If the wall was seven feet in height, and the two snails had sufficient ambition to aim directly for the shrub, how many feet away from the shrub would the walker have to be placed in order to give each snail a fair chance?

  A children’s game.

  Insert the word in the brackets which can be prefixed by any of the letters on the left.

  Although he is known to posterity on account of his engravings, Albrecht Dürer, who worked during the sixteenth century, would also seem to have had a certain interest in things mathematical.

  In his famous picture ‘melancolia,’ for instance, astronomy, architecture, and solid geometry all have their place – together with an example of a fourth-order Magic Square, the numbers in the centre of the bottom line of which are reputed to date the picture.

  Although, in actual fact, the numbers in the Magic Square are quite clear, consisting of the numbers 1–16 inclusive, suppose that some of them were not, and that the Square gave the appearance shown in Fig. 10.

  Fig. 10

  In what year did Dürer engrave his masterpiece?
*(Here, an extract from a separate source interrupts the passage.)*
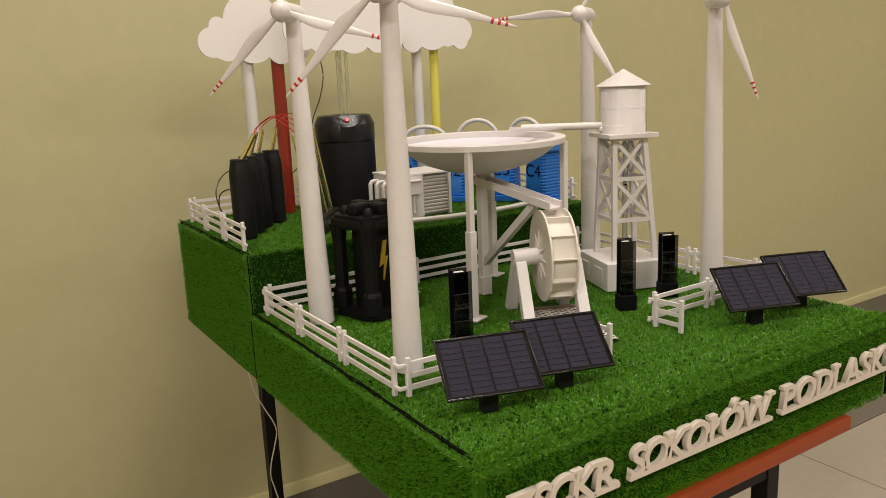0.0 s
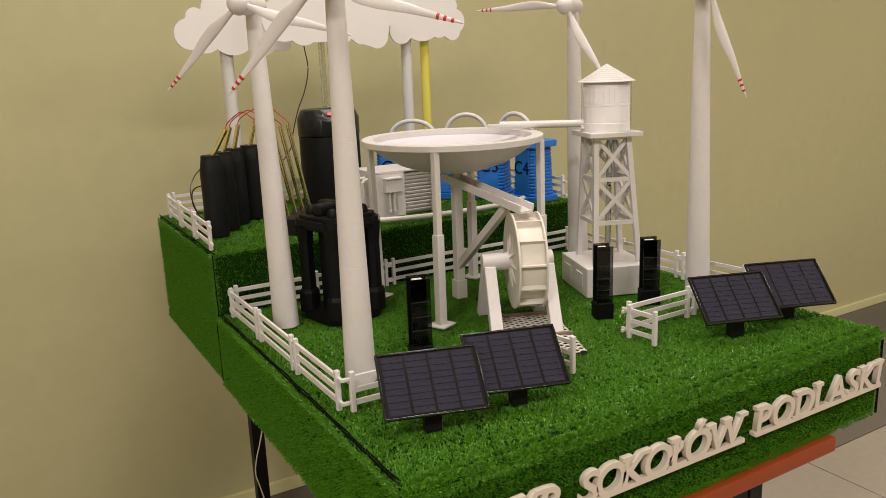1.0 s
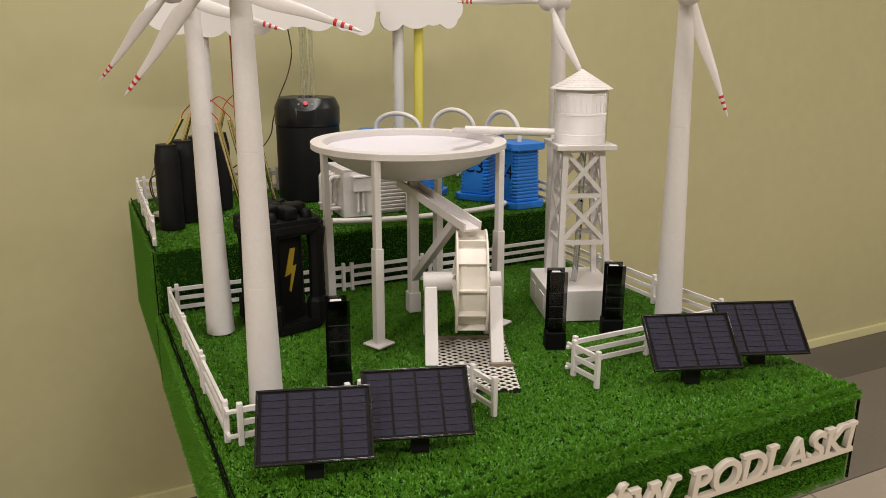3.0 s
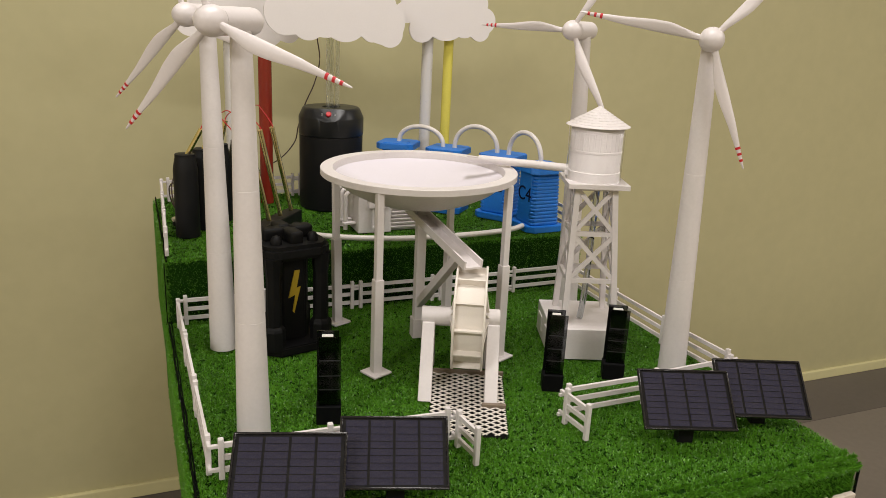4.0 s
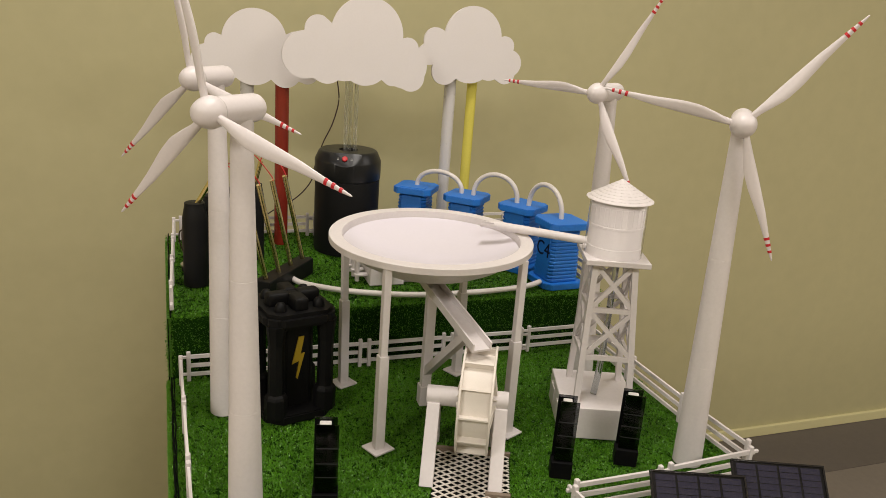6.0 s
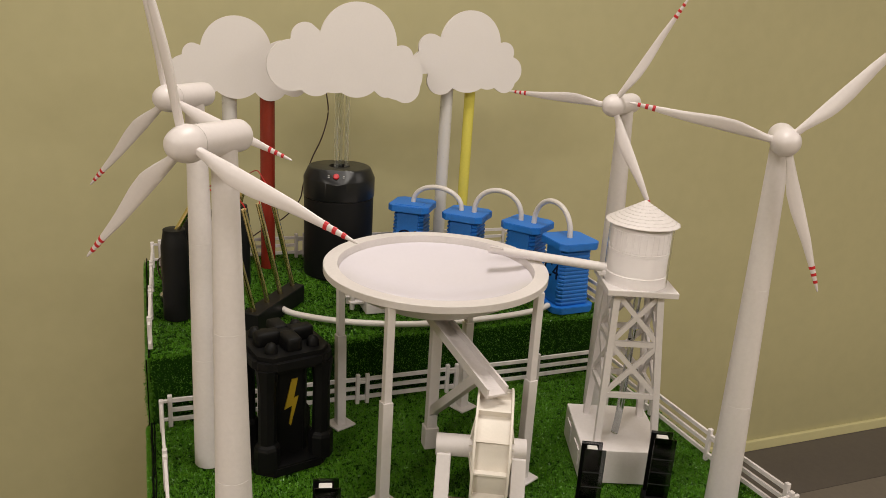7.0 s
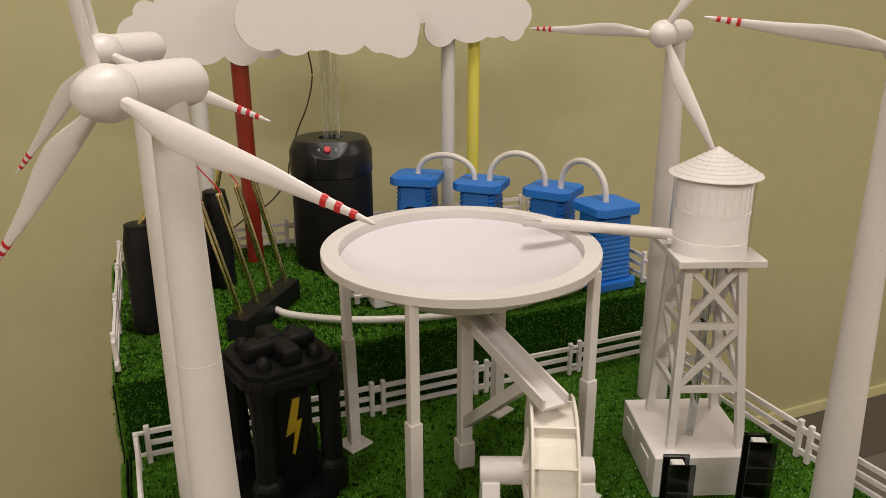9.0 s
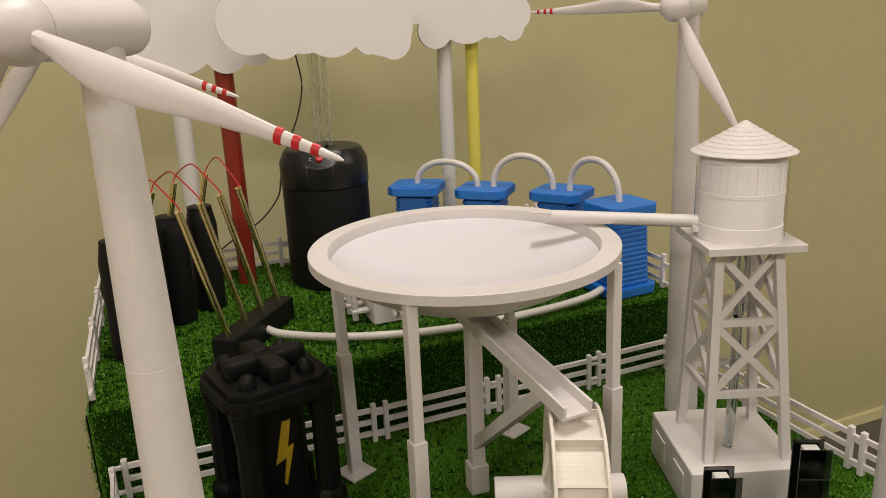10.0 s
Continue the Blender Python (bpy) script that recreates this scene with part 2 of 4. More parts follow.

  And doesn’t prove a damn thing, either.

  9

  THE GRAND INQUISITOR BROUGHT JAKE TO HIS OFFICE by dispatching notices of reassessment for seven years, 1960 through 1966, requiring a total of no less than £7,200 in settlement thereof within thirty-one days.

  “What happens now?” Jake demanded of Oscar Hoffman.
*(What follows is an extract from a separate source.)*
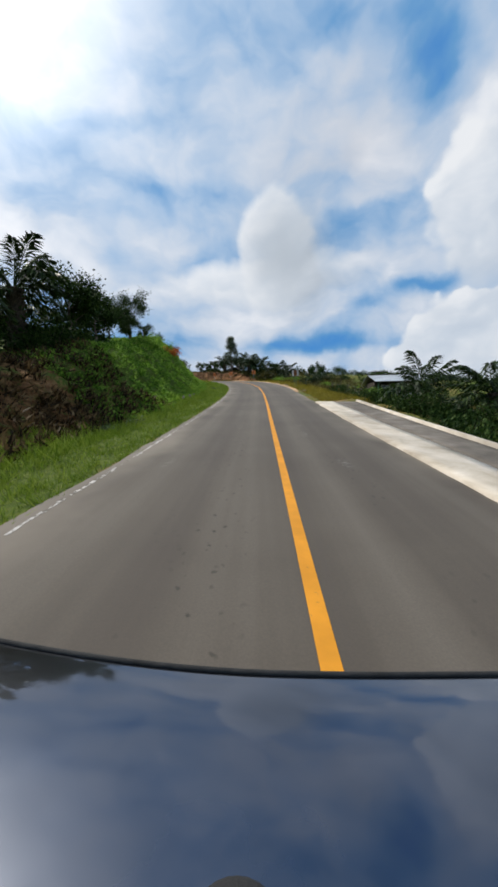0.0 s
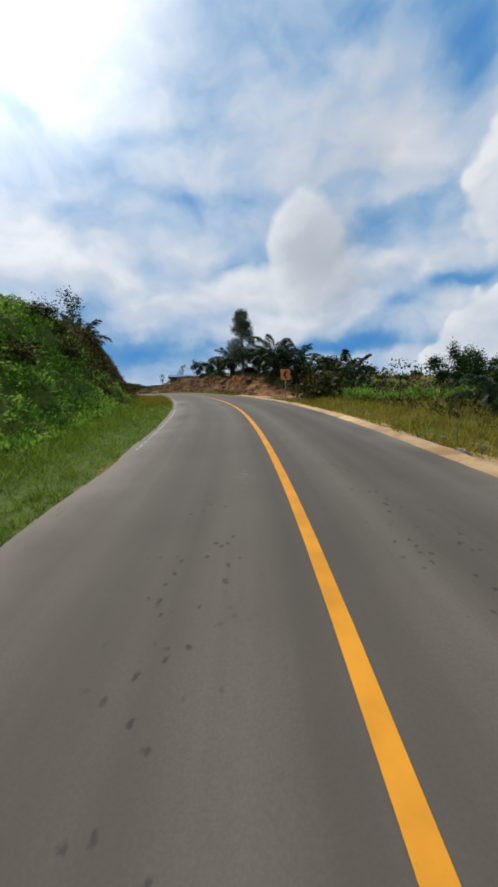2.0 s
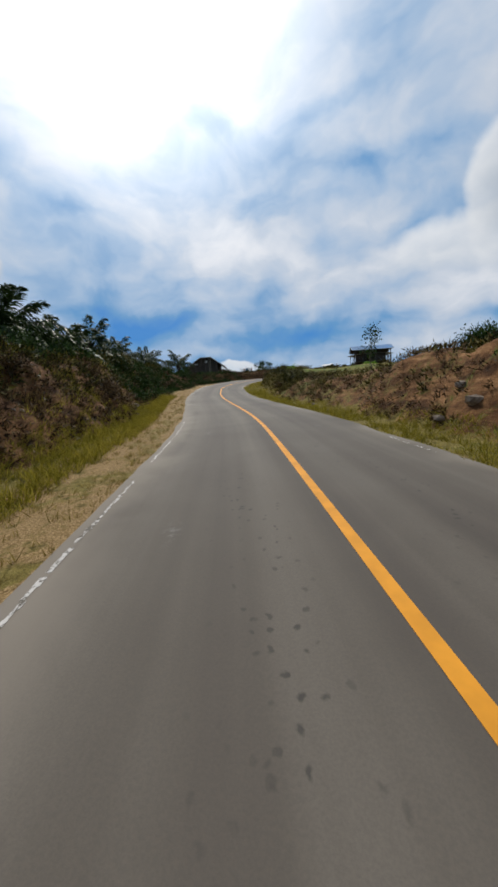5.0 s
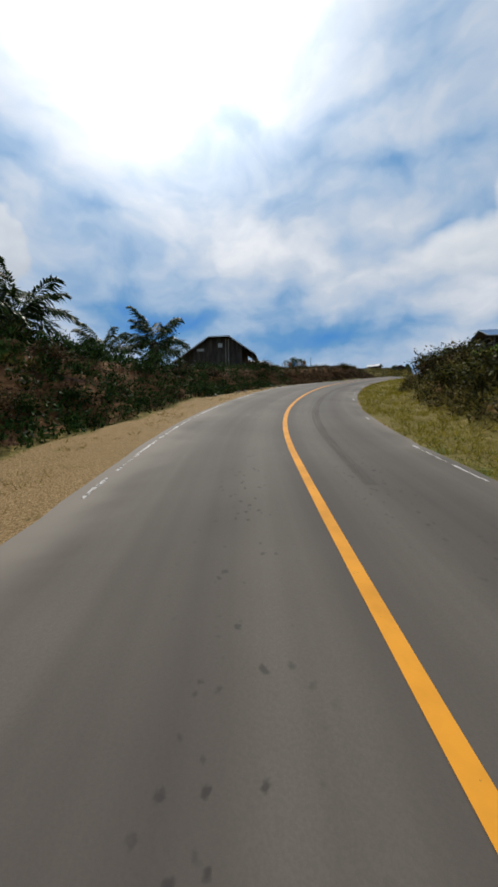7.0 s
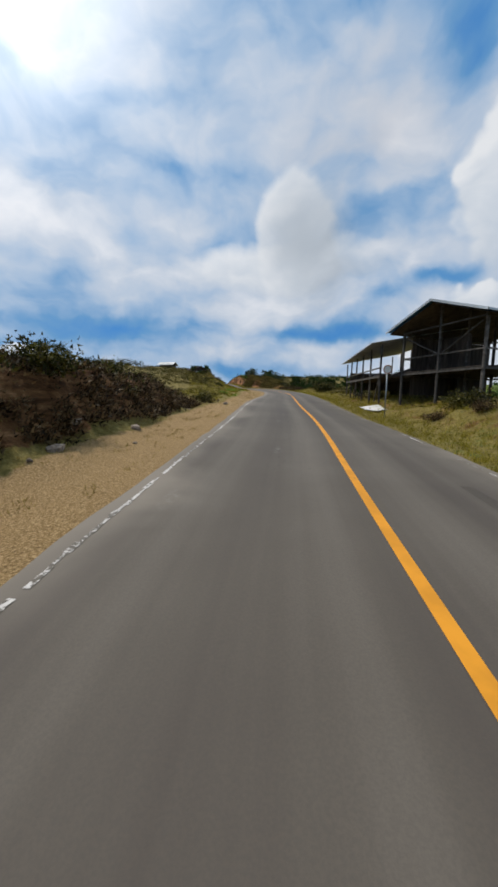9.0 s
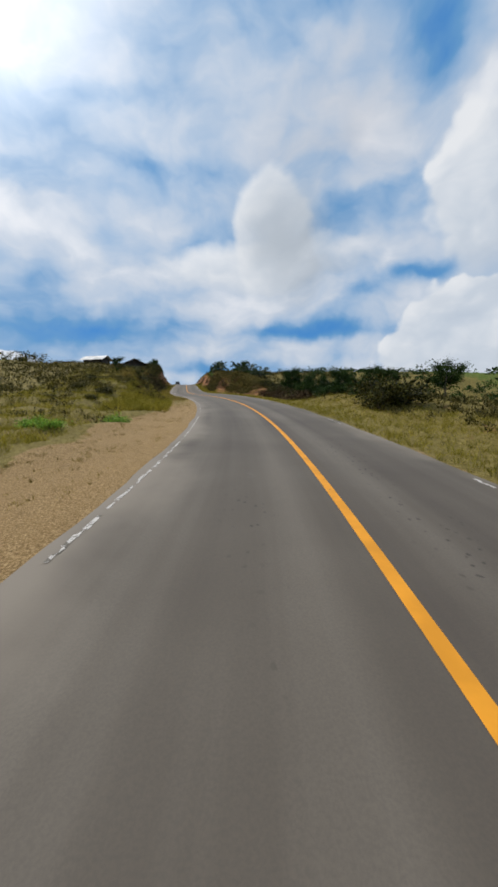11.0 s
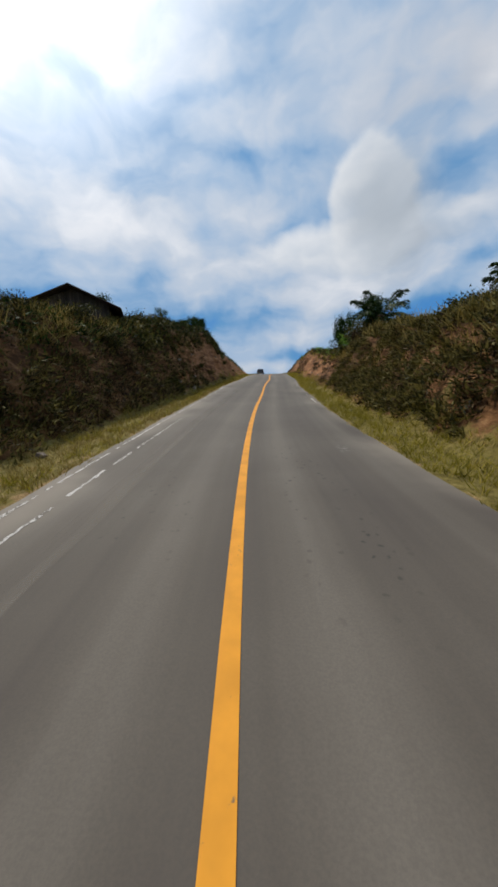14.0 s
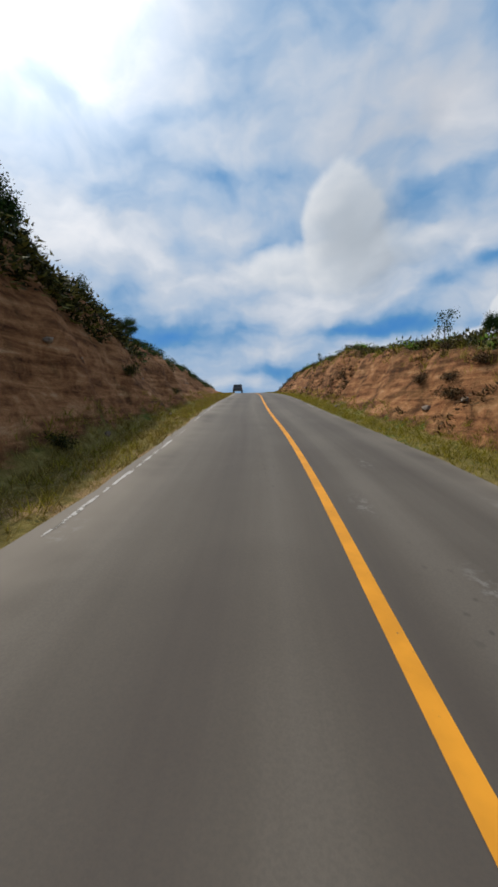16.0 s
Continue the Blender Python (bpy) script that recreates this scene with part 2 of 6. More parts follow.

  “Don’t worry about a thing. They’ll compromise. They always do.”

  Hoffman accompanied Jake to the Grand Inquisitor’s office, where after an exchange of niceties –

  “Ah,” Jake exclaimed, espying a copy of Dance & Dancers in the out tray, “I see you are a ballet lover too.”

  “Yes.”

  “What did you think of Nureyev’s Romeo?”

  “I’m afraid I’m odd man out there. I thought it was overrated.”

  “I’m glad you said that, because so did I.”

  The inspector, who turned out to be a gawky, hesitant clerk in his twenties, contemplated the account sheets for the first trading year of Jacob Hersh Productions Ltd., and read aloud, “On the first annual meeting of Jacob Hersh Productions Ltd., on Oct. 12, 1960, the chairman declared that on a turnover of £10,000 there was a profit of £841.19.6. It was decided not to declare a dividend. Is that correct?”